Thu, Nov 29, 2012 : 2:31 p.m.

Money is what makes the world go 'round, so they say. Maybe in that there's a lesson for the students, no?


Thu, Nov 29, 2012 : 2:11 p.m.

I get a Columbus fan driving to East Lansing or Ann Arbor, but Maryland? Rutgers is where - New Jersey. Traveled to Maryland for a wedding, can you say a 12 hour drive each way. Not what you call a fun weekend event. I guess Nebraska falls into this group as well. Flying today is not much faster or cheaper, so thats out for the average fan (or should I say below average fan). I guess if you take your private Lear it not a problem. You can even leave from an expanded A2 Airport someday. How nice for them. In what way does this benefit the students and the Big Ten fans?


Thu, Nov 29, 2012 : 6:31 p.m.

Maybe Brandon will fly a few lucky fans in his Leer.......

Steven Murphy

Thu, Nov 29, 2012 : 1:19 p.m.

I hope it all works out but human nature being what it is, I suspect that a lot of the big dough will be squandered, especially by those at or near the top of the totem pole being able to figure out ways to weasel-out fantastic wage increases for themselves because "they've earned it for a job well done" (while the janitors -- also members of the totem pole -- continue to barely get by on the crumbs the "administrators" give them).


Thu, Nov 29, 2012 : 7:18 p.m.

Does everything have to be class warfare?

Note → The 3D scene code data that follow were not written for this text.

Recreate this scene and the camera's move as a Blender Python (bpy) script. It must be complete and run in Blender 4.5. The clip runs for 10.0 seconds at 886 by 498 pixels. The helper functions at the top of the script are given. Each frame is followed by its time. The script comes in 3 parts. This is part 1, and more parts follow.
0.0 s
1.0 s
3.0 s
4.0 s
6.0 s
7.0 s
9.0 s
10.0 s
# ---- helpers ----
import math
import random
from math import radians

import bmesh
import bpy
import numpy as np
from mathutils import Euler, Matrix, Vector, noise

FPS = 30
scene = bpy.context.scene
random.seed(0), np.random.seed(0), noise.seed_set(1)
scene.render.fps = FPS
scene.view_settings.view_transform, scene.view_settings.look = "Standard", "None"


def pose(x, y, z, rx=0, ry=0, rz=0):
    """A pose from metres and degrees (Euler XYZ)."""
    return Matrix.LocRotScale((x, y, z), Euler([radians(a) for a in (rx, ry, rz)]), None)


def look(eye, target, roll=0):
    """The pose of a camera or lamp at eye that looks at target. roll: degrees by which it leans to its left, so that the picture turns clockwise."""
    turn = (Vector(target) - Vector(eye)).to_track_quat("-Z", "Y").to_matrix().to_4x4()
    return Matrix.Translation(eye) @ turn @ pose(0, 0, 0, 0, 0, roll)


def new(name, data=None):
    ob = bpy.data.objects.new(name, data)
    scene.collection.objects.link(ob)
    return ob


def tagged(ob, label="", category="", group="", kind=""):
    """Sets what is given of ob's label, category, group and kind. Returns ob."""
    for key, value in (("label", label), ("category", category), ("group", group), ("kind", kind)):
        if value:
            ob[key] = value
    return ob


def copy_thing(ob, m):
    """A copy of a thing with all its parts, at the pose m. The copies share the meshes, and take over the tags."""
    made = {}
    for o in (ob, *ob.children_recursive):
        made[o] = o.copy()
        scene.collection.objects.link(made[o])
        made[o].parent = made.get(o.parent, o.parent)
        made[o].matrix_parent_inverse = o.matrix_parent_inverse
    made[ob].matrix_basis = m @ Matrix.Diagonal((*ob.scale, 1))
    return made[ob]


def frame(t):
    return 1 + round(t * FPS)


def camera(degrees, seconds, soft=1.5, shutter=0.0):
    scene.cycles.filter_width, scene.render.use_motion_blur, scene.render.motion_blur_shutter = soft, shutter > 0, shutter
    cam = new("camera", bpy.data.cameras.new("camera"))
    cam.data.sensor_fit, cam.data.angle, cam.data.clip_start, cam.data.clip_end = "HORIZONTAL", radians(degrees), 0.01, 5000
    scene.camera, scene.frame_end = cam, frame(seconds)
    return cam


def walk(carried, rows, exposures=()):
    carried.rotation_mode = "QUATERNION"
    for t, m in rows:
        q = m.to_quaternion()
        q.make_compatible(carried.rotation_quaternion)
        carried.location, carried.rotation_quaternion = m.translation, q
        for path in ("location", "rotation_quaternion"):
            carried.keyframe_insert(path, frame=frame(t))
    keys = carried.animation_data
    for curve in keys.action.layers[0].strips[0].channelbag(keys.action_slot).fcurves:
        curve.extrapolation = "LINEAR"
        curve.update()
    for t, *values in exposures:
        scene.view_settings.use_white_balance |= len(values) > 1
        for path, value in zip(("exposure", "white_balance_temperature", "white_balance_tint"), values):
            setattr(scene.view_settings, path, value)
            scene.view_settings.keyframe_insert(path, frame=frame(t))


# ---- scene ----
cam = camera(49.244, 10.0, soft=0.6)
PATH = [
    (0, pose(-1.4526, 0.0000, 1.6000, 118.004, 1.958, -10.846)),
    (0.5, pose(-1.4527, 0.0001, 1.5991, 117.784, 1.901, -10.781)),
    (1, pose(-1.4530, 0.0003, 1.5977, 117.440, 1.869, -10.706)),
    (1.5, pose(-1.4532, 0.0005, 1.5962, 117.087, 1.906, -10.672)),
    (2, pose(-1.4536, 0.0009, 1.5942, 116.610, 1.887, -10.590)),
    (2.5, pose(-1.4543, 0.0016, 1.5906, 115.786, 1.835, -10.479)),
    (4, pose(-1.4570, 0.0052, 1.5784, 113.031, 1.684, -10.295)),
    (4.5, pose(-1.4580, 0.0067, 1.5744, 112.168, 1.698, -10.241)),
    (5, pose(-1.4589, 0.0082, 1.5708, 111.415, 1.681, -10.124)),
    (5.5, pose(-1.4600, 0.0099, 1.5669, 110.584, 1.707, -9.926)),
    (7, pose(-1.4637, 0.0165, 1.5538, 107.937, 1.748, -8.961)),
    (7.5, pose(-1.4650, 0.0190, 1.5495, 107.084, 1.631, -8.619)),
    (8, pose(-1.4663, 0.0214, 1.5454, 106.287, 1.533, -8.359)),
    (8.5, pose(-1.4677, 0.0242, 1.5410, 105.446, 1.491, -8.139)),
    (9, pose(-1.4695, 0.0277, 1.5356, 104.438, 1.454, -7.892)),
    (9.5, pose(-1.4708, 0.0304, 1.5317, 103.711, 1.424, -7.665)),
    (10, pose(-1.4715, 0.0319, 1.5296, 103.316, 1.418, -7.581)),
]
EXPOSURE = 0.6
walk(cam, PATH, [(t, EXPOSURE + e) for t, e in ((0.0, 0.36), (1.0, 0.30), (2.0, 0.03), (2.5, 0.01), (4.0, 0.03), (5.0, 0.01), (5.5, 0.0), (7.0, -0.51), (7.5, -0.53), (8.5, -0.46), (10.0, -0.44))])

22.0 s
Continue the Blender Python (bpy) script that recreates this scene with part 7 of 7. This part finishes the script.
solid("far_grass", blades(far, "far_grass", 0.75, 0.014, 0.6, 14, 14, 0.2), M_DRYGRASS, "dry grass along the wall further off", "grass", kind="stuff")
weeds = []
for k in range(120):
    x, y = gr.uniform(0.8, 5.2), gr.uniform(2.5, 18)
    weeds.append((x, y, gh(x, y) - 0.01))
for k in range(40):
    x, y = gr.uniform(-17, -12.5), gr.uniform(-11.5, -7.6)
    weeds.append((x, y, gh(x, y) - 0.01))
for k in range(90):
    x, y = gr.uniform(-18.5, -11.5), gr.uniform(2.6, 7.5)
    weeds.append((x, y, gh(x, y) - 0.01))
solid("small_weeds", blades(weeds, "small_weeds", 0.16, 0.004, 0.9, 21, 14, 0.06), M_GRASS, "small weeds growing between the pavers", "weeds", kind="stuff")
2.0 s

Thu, Nov 29, 2012 : 1:07 p.m.

Ugh, SO GROSS! Good thing we are all a bunch of lemmings and will buy tickets and tune in on TV no matter what. Because it's pretty darn clear that no conference officials or school presidents/athletic directors care about ANYTHING EXCEPT MONEY. They all get richer while as fans, our experience gets diluted, polluted and corrupted. Lost our Notre Dame game... and annual Penn State/Wisconsin matchups... whats next...? Replace Michigan state with a Rutgers game? Whoopie doo.


Thu, Nov 29, 2012 : 1:05 p.m.

So when will the Big 10 finally change its name to reflect its real composition...Big 14...Big 20...Big ??.